Day 8 : Monterey
Monterey is famous for its aquarium, and we spent most of today walking among and photographing the aquarium's nearly 200 galleries and exhibits. The brochure that we were handed as we entered claims that the aquarium is home to 250,000 creatures. I think Debbie and I have at least one photo of each of them.
It's not just the sheer number of creatures that makes the aquarium impressive, it's the variety too. During our visit, we saw penguins, otters, at least half-a-dozen species of water birds and countless types of jellyfish, rays, octopi, starfish, sharks and anemones.

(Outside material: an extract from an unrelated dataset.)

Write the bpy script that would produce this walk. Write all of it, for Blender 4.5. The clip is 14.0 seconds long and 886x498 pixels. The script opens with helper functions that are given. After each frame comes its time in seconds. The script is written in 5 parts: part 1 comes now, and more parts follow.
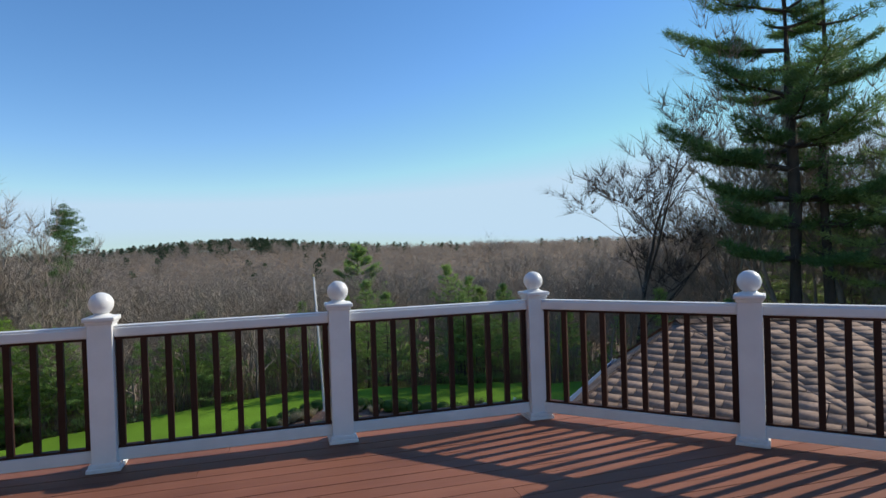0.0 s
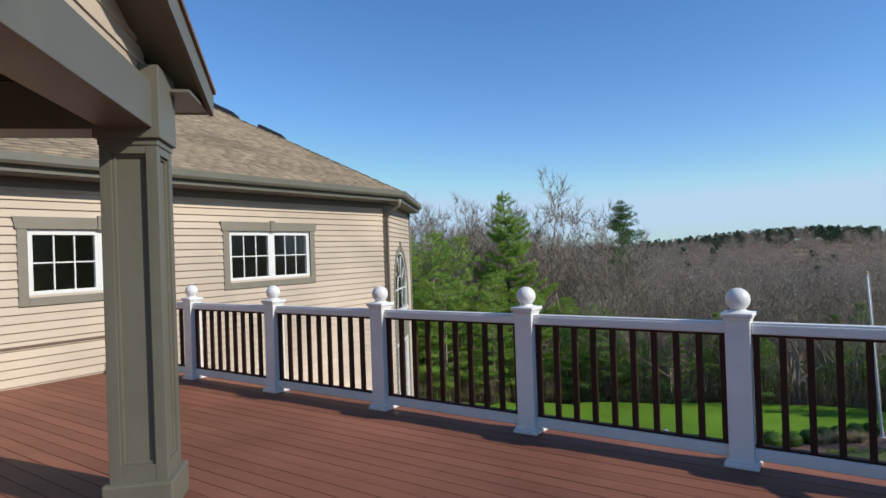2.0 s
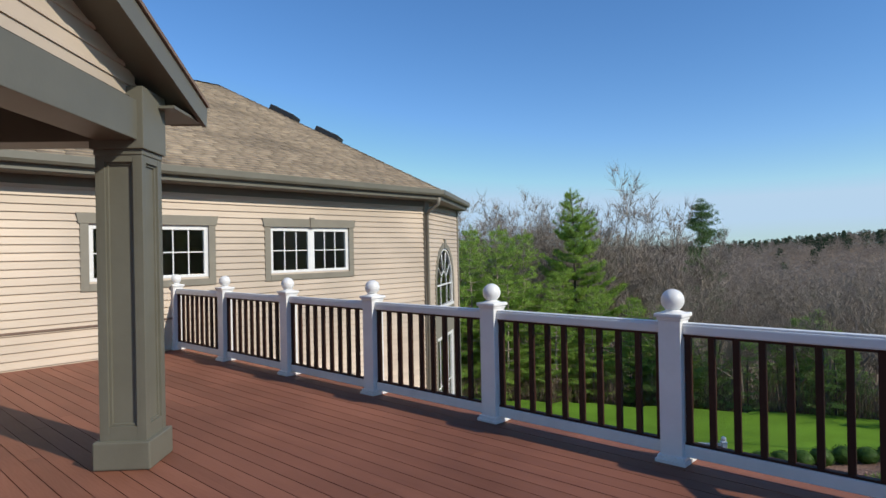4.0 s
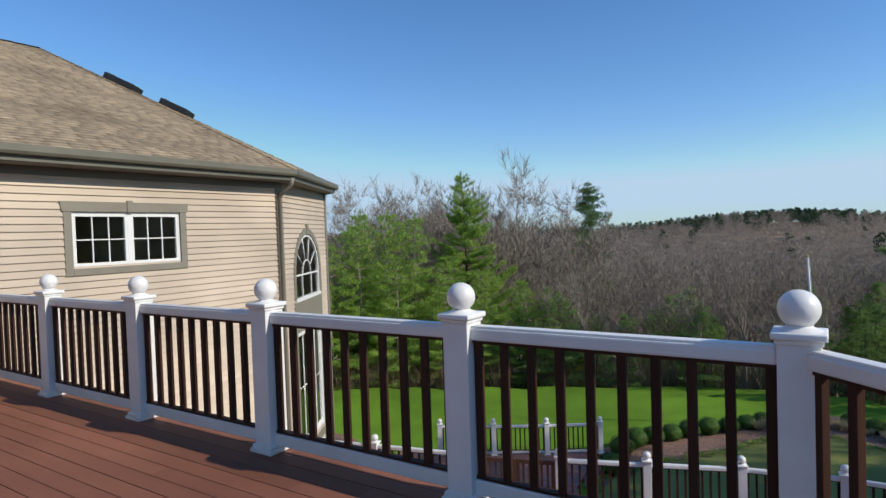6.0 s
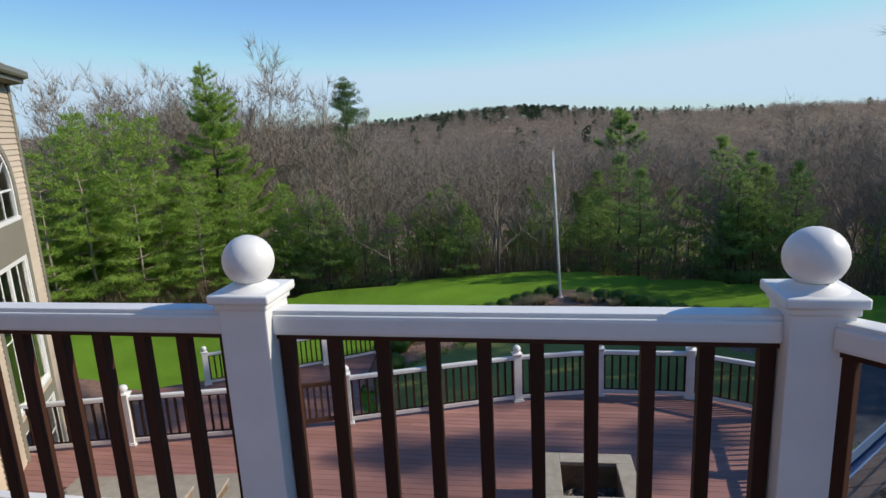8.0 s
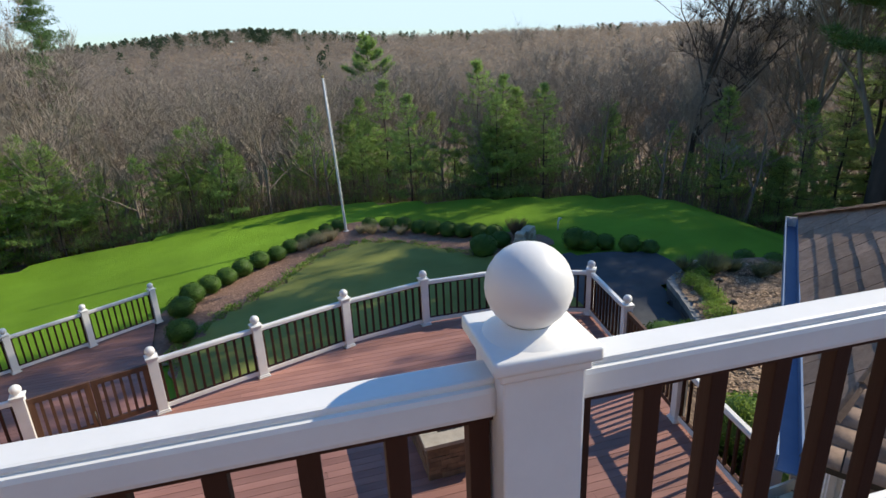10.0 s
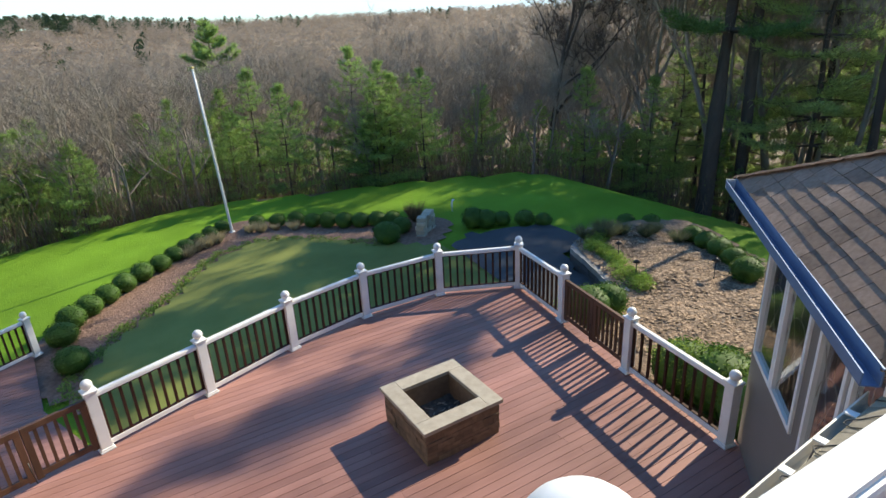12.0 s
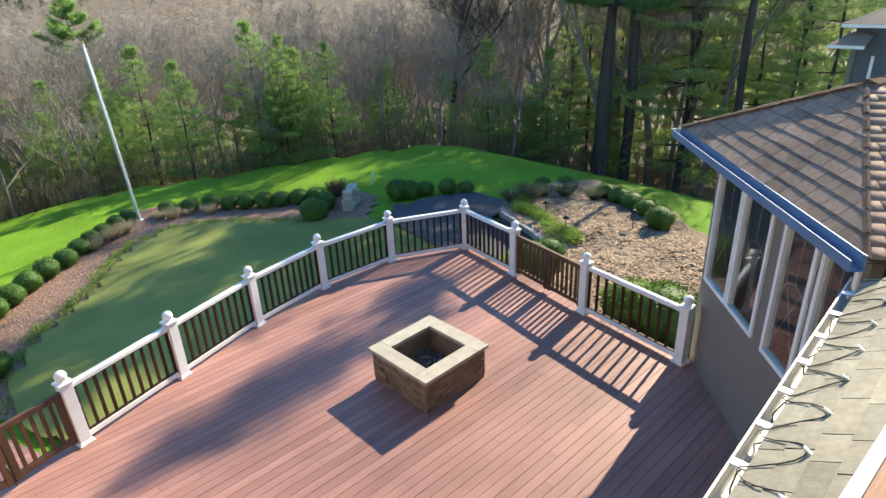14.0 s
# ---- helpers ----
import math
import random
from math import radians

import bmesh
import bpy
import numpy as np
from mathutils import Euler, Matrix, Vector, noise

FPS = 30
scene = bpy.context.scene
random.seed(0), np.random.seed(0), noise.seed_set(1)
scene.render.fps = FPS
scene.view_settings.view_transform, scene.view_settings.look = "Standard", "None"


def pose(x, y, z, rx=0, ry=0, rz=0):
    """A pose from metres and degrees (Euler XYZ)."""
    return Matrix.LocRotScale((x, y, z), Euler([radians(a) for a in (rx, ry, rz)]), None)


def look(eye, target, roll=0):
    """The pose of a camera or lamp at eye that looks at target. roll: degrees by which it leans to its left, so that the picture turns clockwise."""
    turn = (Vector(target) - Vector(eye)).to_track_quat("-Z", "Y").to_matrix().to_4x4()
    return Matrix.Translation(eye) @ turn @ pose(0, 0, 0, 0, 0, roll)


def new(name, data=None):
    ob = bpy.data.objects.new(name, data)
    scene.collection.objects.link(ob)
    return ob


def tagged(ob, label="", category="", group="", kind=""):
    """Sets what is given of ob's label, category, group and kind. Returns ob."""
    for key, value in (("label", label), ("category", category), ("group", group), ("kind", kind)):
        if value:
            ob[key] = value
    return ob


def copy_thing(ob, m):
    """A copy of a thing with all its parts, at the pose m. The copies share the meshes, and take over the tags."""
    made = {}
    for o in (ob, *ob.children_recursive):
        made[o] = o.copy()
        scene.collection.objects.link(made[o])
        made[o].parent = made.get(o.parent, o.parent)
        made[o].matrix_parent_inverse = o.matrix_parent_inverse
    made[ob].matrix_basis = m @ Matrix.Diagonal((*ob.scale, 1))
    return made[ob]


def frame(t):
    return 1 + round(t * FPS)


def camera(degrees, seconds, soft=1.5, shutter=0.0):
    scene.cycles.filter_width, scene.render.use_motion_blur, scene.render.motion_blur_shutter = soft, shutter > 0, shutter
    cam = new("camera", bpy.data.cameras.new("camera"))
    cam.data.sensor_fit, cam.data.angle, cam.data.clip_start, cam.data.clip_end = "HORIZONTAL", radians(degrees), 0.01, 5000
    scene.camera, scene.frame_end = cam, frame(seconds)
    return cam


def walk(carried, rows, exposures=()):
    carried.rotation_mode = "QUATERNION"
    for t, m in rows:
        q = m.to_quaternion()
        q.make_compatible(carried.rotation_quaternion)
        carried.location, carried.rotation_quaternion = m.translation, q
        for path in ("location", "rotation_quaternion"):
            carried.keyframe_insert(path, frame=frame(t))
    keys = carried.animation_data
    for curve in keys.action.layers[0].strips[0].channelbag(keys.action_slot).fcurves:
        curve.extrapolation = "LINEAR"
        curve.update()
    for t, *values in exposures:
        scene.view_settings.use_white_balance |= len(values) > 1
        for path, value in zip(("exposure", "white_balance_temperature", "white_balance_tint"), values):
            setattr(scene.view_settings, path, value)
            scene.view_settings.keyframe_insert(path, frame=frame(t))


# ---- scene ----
PATH = [
    (0, (-2.084, -4.676, 1.511), (-1.549, -2.749, 1.49), -1.9),
    (0.5, (-1.729, -4.747, 1.566), (-1.739, -2.747, 1.572), -2.27),
    (1, (-1.514, -4.737, 1.565), (-1.942, -2.784, 1.568), -2.1),
    (1.5, (-1.267, -4.636, 1.572), (-2.084, -2.81, 1.573), -2.25),
    (2, (-0.964, -4.599, 1.57), (-2.102, -2.954, 1.578), -2.02),
    (2.2, (-0.855, -4.613, 1.574), (-2.07, -3.024, 1.59), -2.01),
    (4.3, (0.08, -4.159, 1.542), (-1.268, -2.682, 1.546), -1.11),
    (4.5, (0.095, -4.059, 1.518), (-1.244, -2.573, 1.523), -1.02),
    (5, (0.149, -3.726, 1.524), (-1.147, -2.203, 1.519), -1.12),
    (5.5, (0.155, -3.297, 1.515), (-1.056, -1.705, 1.495), -1.61),
    (6, (0.118, -2.867, 1.528), (-0.977, -1.194, 1.473), -1.94),
    (6.5, (-0.006, -2.517, 1.516), (-0.959, -0.762, 1.403), -2.15),
    (7, (-0.158, -2.224, 1.528), (-0.948, -0.399, 1.315), -2.71),
    (7.5, (-0.396, -1.884, 1.539), (-0.979, 0.003, 1.224), -2.76),
    (8, (-0.699, -1.704, 1.567), (-1.057, 0.218, 1.143), -2.83),
    (8.2, (-0.823, -1.634, 1.592), (-1.092, 0.29, 1.116), -2.76),
    (10.3, (-2.282, -0.852, 1.602), (-1.744, 0.942, 0.901), -2.79),
    (10.5, (-2.449, -0.817, 1.62), (-1.858, 0.958, 0.912), -2.9),
    (11, (-2.75, -0.675, 1.643), (-2.057, 1.056, 0.918), -3.3),
    (11.5, (-3.255, -0.503, 1.712), (-2.448, 1.169, 0.969), -2.9),
    (12, (-3.635, -0.342, 1.711), (-2.742, 1.282, 0.96), -3.0),
    (12.5, (-4.027, -0.234, 1.72), (-3.056, 1.336, 0.952), -3.0),
    (13, (-4.387, -0.162, 1.687), (-3.346, 1.355, 0.903), -3.1),
    (13.5, (-4.78, -0.042, 1.658), (-3.667, 1.411, 0.852), -2.9),
    (14, (-5.078, 0.073, 1.622), (-3.897, 1.457, 0.793), -2.6),
]
cam = camera(73.4, 14.0)
walk(cam, [(t, look(eye, aim, roll)) for t, eye, aim, roll in PATH],
     exposures=[(0, 0.25, 6800, 8), (1, 0.1, 6550, 9), (2, 0.15, 6550, 9), (5, 0.11, 6600, 9), (8.2, 0.24, 6950, 9), (10.3, 0.76, 7400, 8), (11, 0.94, 7500, 7), (12.5, 1.22, 7550, 4), (14, 1.62, 7650, 3)])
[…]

The aquarium's most recent exhibit is one showcasing the variety of jellyfish in existence. After seeing the exhibit, it's hard not to acknowledge that there is some beauty in these gelatinous blobs, but they still look to me as if they're just a prototype for some other, more substantive creature.
In total, Debbie and I spent over 4 hours at the aquarium. The best line I heard all day came from a man with a thick, Brooklyn accent who, on arriving at an exhibit of fish, commented to his wife "Dover Sole and Picale Sole! Dere's some good-eatin' fish in dere Francine". I was almost expecting him to bait up and cast in a line.
Apart from the jellyfish, another weird creature we saw at the aquarium was a Wolf-eel. It's neither wolf nor eel, but sort of combines the ugly characteristics of each, and it has earned a reputation amongst divers for being able to bite through a broomstick. This strikes me as a particularly unusual measure of animal chomping power and one that would prove difficult in practice to use for cross-species comparison, save for an extremely small subset of species that were sufficiently short-sighted and adventurous of diet, or omnivorous in the broadest sense of the word.
I was also amused to read that octopi have no real sense of shape and so treat everything they encounter as potentially ingestible. The first hurdle for a courting male is, therefore, to convince the female that he isn't lunch.
We returned to our hotel via Cannery Row. This is the part of the town that once housed fish canning facilities but has now been turned over to retail shops pedalling tourist-bait. There are gift shops, art galleries and souvenir shops; there's even a wax museum. We succumbed to none of it, preferring instead to save our money for a Thai dinner.